Leica’s M Monochrom (Typ 246) features a full-frame black & white-only sensor. See if it justifies its huge price tag in our Leica M Monochrom (Typ 246) review. By Callum McInerney-Riley
Leica M Monochrom (Typ 246) Review – LCD, Viewfinder and Focusing
Rangefinders provide a very different user experience. For those who haven’t handled this type of camera, using its viewfinder is like looking through a window, and inside that window are small frame lines where your picture will be composed. Street photographers, in particular, love rangefinders, as the entire scene can be seen and composed within those frame lines.
In the centre of the rangefinder is a small box that is coupled to the focusing of the lens. To correctly focus on an area of the scene, the image in the small box needs to align itself with the rest of the viewfinder.

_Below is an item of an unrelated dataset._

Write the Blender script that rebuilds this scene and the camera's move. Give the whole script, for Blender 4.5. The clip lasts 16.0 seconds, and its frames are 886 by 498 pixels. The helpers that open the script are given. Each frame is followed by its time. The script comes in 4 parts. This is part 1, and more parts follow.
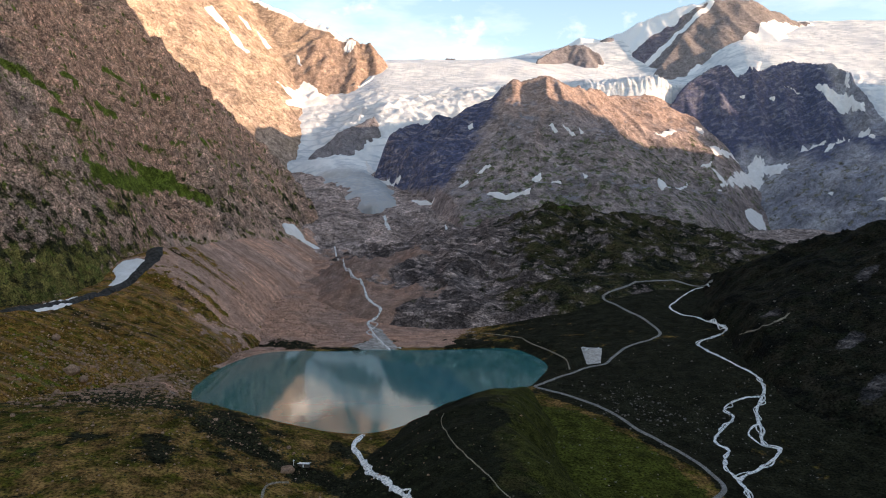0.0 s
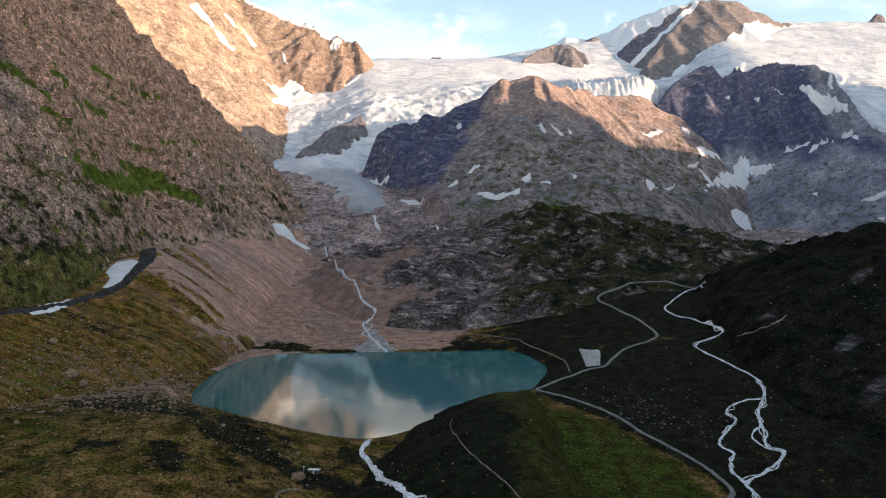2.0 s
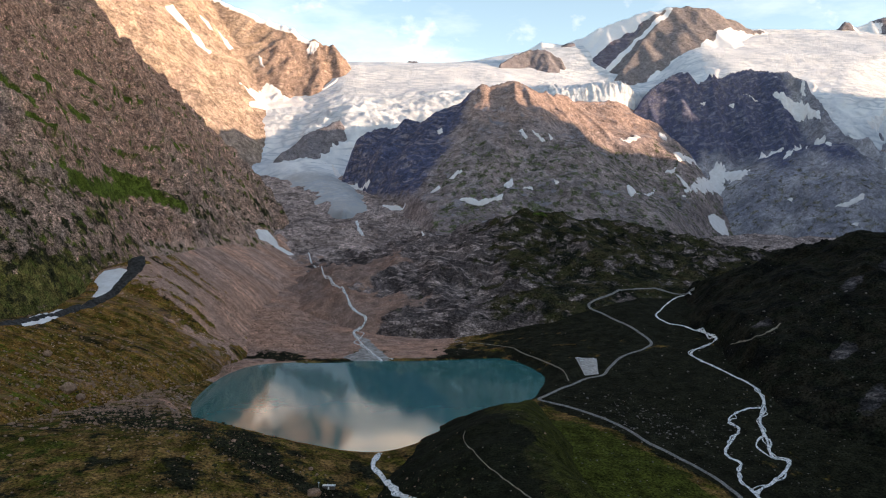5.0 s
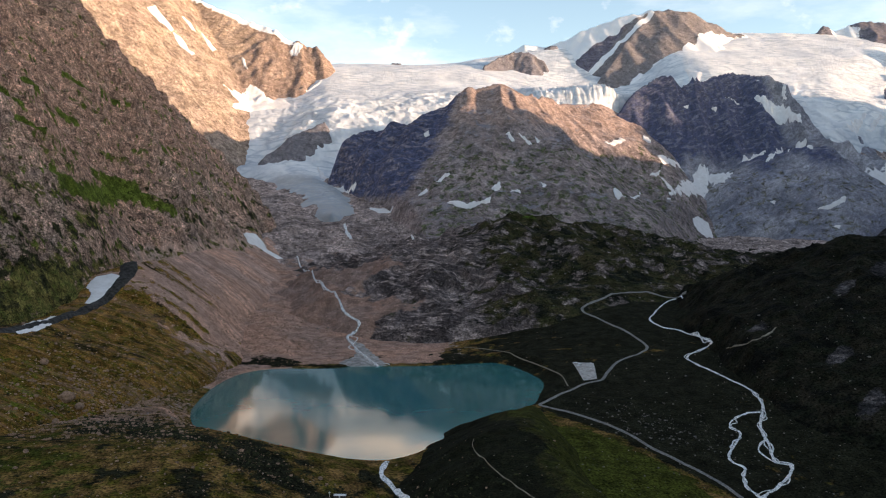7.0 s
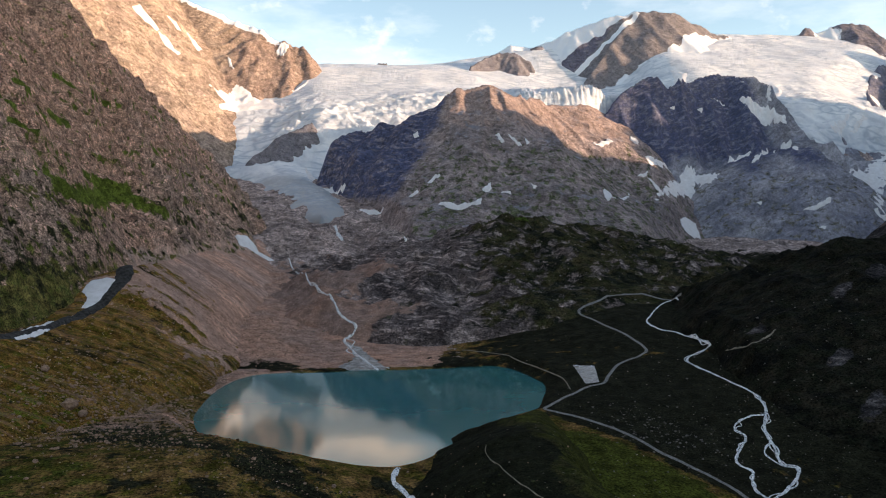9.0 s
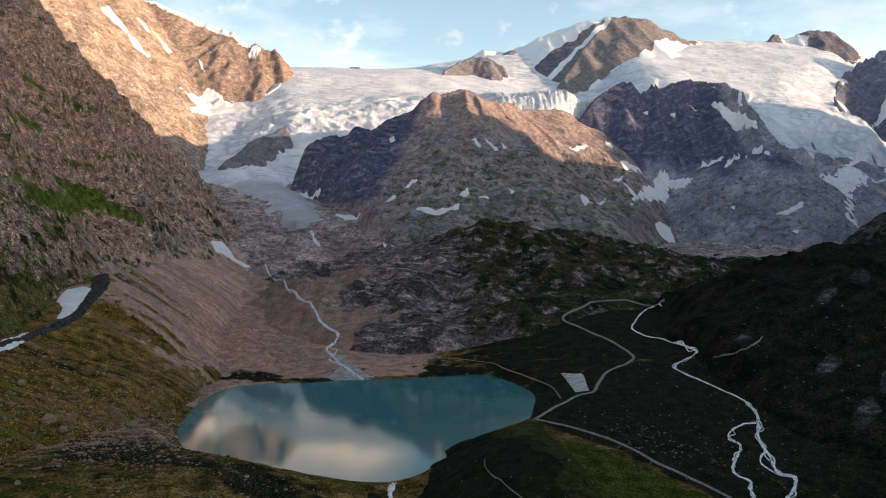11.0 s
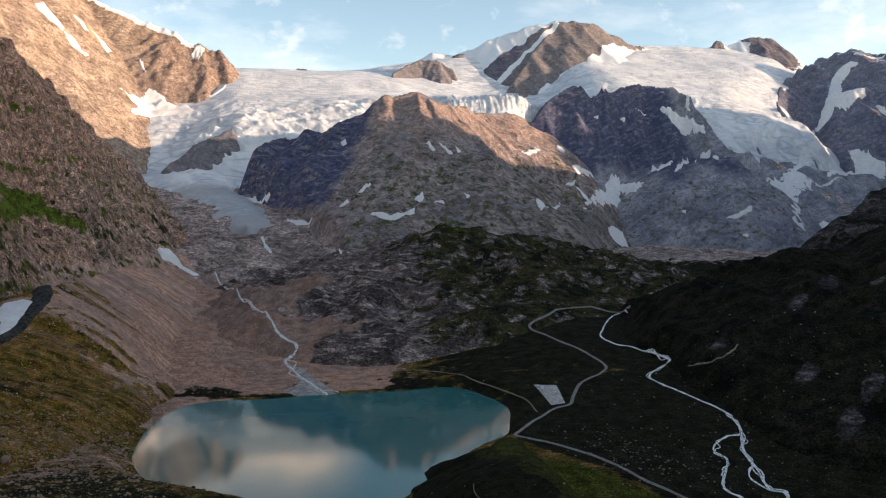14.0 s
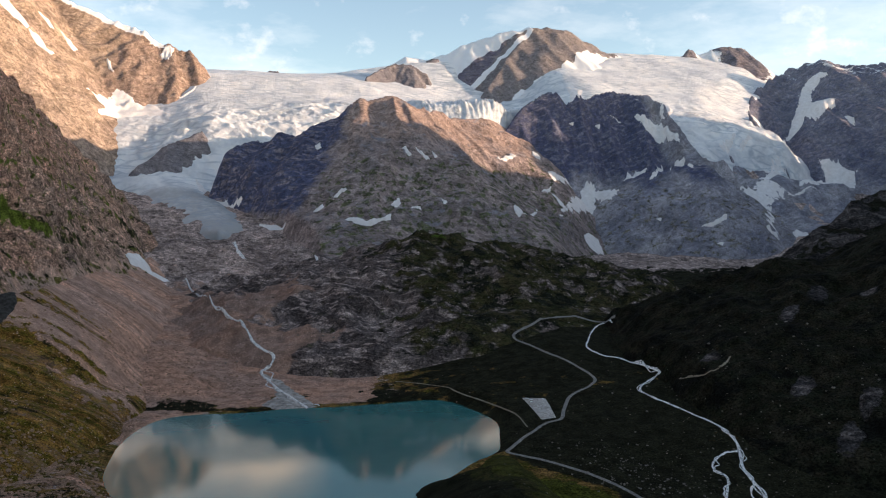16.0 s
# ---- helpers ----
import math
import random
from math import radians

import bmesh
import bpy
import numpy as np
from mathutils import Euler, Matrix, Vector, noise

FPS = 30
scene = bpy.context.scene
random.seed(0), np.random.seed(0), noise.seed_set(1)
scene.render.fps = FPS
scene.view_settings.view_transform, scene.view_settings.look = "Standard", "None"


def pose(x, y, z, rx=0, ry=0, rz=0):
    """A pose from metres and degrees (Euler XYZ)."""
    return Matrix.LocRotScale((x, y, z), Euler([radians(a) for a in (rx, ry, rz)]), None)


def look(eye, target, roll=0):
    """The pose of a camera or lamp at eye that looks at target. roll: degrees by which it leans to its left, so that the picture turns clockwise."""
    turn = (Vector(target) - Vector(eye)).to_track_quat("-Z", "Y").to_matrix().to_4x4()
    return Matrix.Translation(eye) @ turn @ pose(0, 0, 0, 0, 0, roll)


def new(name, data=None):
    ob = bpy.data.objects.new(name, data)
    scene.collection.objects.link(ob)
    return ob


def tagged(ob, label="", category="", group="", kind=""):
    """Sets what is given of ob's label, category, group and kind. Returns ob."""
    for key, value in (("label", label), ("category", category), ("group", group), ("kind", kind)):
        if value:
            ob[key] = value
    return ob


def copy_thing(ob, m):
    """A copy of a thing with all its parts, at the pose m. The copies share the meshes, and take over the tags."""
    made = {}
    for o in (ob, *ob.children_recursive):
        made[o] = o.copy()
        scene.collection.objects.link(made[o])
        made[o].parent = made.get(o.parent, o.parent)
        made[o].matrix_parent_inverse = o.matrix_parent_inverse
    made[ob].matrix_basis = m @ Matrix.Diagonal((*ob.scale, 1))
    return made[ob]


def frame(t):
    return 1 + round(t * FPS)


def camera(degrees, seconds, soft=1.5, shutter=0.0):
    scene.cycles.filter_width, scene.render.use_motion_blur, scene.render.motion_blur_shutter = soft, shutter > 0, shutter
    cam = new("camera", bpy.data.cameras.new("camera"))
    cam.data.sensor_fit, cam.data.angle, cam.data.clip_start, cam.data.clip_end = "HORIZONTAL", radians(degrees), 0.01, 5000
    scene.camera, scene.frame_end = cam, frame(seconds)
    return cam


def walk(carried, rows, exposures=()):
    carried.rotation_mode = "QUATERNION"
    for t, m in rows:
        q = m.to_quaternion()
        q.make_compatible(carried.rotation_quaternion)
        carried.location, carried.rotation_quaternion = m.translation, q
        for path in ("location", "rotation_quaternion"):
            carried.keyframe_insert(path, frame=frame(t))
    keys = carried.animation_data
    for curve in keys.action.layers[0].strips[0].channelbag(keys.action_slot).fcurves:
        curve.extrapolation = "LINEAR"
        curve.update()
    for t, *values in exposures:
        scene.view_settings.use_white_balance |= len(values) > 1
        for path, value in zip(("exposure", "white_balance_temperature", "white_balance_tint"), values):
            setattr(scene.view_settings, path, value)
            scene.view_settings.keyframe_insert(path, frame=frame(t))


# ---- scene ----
# The drone's flight: seconds, place in metres (z above the lake), yaw, pitch, roll in degrees.
cam = camera(56.0, 16.0, soft=1.1)
PATH = [
    (0.0, 0.00, -0.00, 192.00, -0.000, -3.194, -0.336),
    (0.5, -4.92, 0.48, 193.05, -0.320, -3.255, -0.307),
    (1.0, -10.81, 0.64, 194.34, -0.669, -3.297, -0.252),
    (1.5, -16.22, 1.17, 195.79, -0.984, -3.327, -0.217),
    (2.0, -21.66, 2.04, 197.16, -1.315, -3.348, -0.207),
    (2.5, -27.08, 2.07, 198.87, -1.643, -3.327, -0.197),
    (3.0, -32.99, 3.41, 199.79, -2.000, -3.278, -0.178),
    (3.5, -38.45, 3.84, 201.11, -2.359, -3.256, -0.197),
    (4.0, -43.91, 5.02, 202.09, -2.705, -3.223, -0.161),
    (6.5, -71.15, 8.70, 208.92, -4.501, -3.138, -0.129),
    (7.0, -77.12, 9.91, 209.75, -4.864, -3.113, -0.126),
    (7.5, -82.93, 10.81, 210.73, -5.204, -3.095, -0.122),
    (8.0, -88.69, 11.57, 212.17, -5.514, -3.097, -0.153),
    (8.5, -94.42, 13.15, 213.45, -5.832, -3.083, -0.160),
    (9.0, -100.35, 14.22, 214.62, -6.137, -3.157, -0.160),
    (11.5, -122.84, 39.13, 219.00, -9.025, -2.832, -0.206),
    (12.0, -124.91, 46.88, 219.50, -9.749, -2.768, -0.190),
    (12.5, -128.08, 53.61, 220.36, -10.195, -2.763, -0.188),
    (13.0, -132.65, 61.06, 220.64, -10.765, -2.781, -0.281),
    (13.5, -137.77, 69.45, 221.12, -11.443, -2.769, -0.331),
    (14.0, -143.03, 77.88, 221.84, -12.194, -2.698, -0.308),
    (14.5, -148.31, 86.12, 222.76, -13.018, -2.589, -0.144),
    (15.0, -151.04, 96.77, 223.29, -13.521, -2.510, -0.045),
    (15.5, -154.02, 106.27, 223.00, -14.020, -2.396, 0.083),
    (16.0, -156.27, 115.67, 223.58, -14.397, -2.335, 0.177),
]
walk(cam, [(t, pose(x, y, z, 0, 0, yaw) @ pose(0, 0, 0, 90 + pitch, 0, 0) @ pose(0, 0, 0, 0, 0, roll)) for t, x, y, z, yaw, pitch, roll in PATH],
     [(0.0, 1.85, 7200, 13), (16.0, 1.51, 7100, 13)])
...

However, we’re talking about a very small box, and when working with wide-aperture lenses it can be quite difficult to get the focus right as any slight inaccuracy will mean the focus has missed. You are very much dependent on having good vision and the ability to see what you are focusing on when using a rangefinder and it’s also quite time-consuming. The more you use it, the quicker you get, but it’s still not particularly fast. Thankfully, I have very good vision, and although I would say using a rangefinder is hard work, it’s very precise, incredibly enjoyable and gives a great deal of satisfaction when you nail the focus perfectly.
For those who struggle with the rangefinder, there is always live view or an optional electronic viewfinder (Leica Visoflex EVF2, £360) that can be attached to the hotshoe and accessory port. When I was at a Leica Meet event for Leica users, I noticed that the large majority of the devout M-system shooters were using the identical Olympus VF-2 viewfinder instead. This EVF translates what the LCD is doing into the viewfinder, complete with focus peaking and magnified live view display.
When trying to focus the Leica Noctilux-M 50mm f/0.95 Asph lens wide open, the live view with a 10x magnification enlargement was the only way to get close to focusing the lens properly. In this situation, an optional viewfinder would have been useful.
The viewfinder is also helpful for composing shots quickly using focus peaking, as the rangefinder usually requires the photographer to line up the centre of the rangefinder, focus and then recompose the shot – unless you’re taking an educated guess.
With a resolution of 921,600 dots, the 3in screen is one of the best we have seen from Leica. The anti-reflective coating does a good job of cutting reflections, and provides good visibility in bright light. One slight downside, though, is that the screen has a slow refresh rate in comparison to those of many other cameras.